Risk Mitigation Through Order Structure
Even after thorough due diligence, structuring your bulk order to mitigate residual risk is good practice. This might include splitting a very large order into multiple production batches with quality verification between batches rather than a single massive production run, or including specific quality acceptance criteria and remedies in your purchase agreement that are agreed upon before production begins rather than negotiated after issues arise.
Documenting the Due Diligence Process
Finally, documenting your due diligence process, including the information gathered, samples received and their evaluation results, and the basis for your final decision, serves two purposes. It provides a reference point if questions arise later about why a particular manufacturer was selected, and it creates a template that can be reused and refined for evaluating manufacturers for future bulk orders, making the process more efficient over time as your organization builds experience.
Conclusion
Due diligence for bulk orders with fastener manufacturers in India goes well beyond technical product specifications to include company background, financial stability indicators, detailed technical capability assessment, quality system depth, reference checks, export experience, and capacity planning.

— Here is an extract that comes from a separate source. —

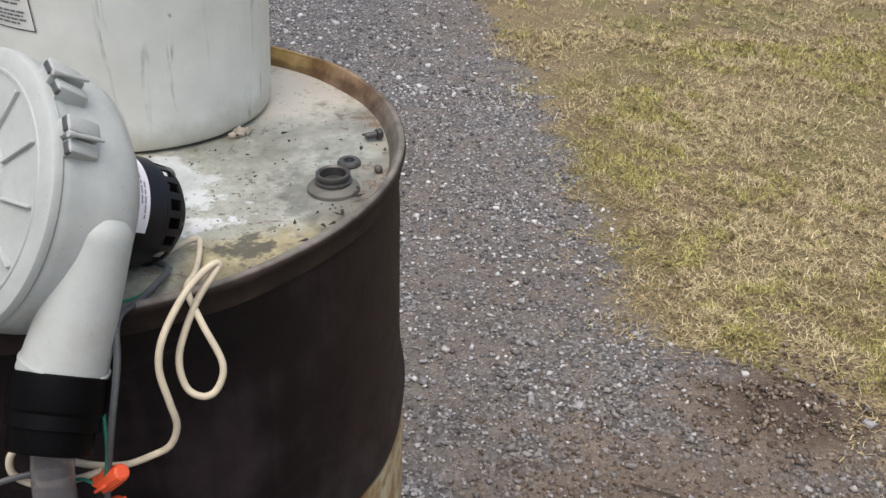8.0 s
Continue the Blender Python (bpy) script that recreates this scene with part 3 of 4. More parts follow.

While this comprehensive approach requires more upfront effort than a simple quotation comparison, it substantially reduces the risk profile of significant bulk order commitments and builds a foundation for productive long-term manufacturer relationships.
Frequently Asked Questions
Q1. Is it necessary to do this level of due diligence for every bulk order, even repeat orders?
For repeat orders with an established manufacturer relationship, a lighter-touch periodic review is generally sufficient, with full due diligence reserved for new manufacturer relationships or significant changes in order scale or specification.
Q2. How do I get references from a manufacturer's existing customers?
Most manufacturers can provide contact information for reference customers who have agreed to speak with prospective buyers, though it is reasonable to expect these references to be generally positive given they were selected by the manufacturer.
Q3. What if a manufacturer outsources heat treatment? Is this a concern?
Not necessarily; many capable manufacturers use specialized heat treatment job shops, but it is worth understanding how the manufacturer qualifies and monitors these subcontractors to ensure consistent results.
Q4. Should bulk orders always be split into multiple smaller batches?
For very large first orders with a new manufacturer, splitting into batches with quality checkpoints reduces risk, though for established relationships or smaller bulk orders, a single batch may be perfectly reasonable.
Q5. How important is it that a manufacturer has prior export experience to my specific country?
It can simplify the logistics and documentation process significantly, though manufacturers without specific experience to your country can often still fulfill orders successfully with additional coordination on documentation requirements.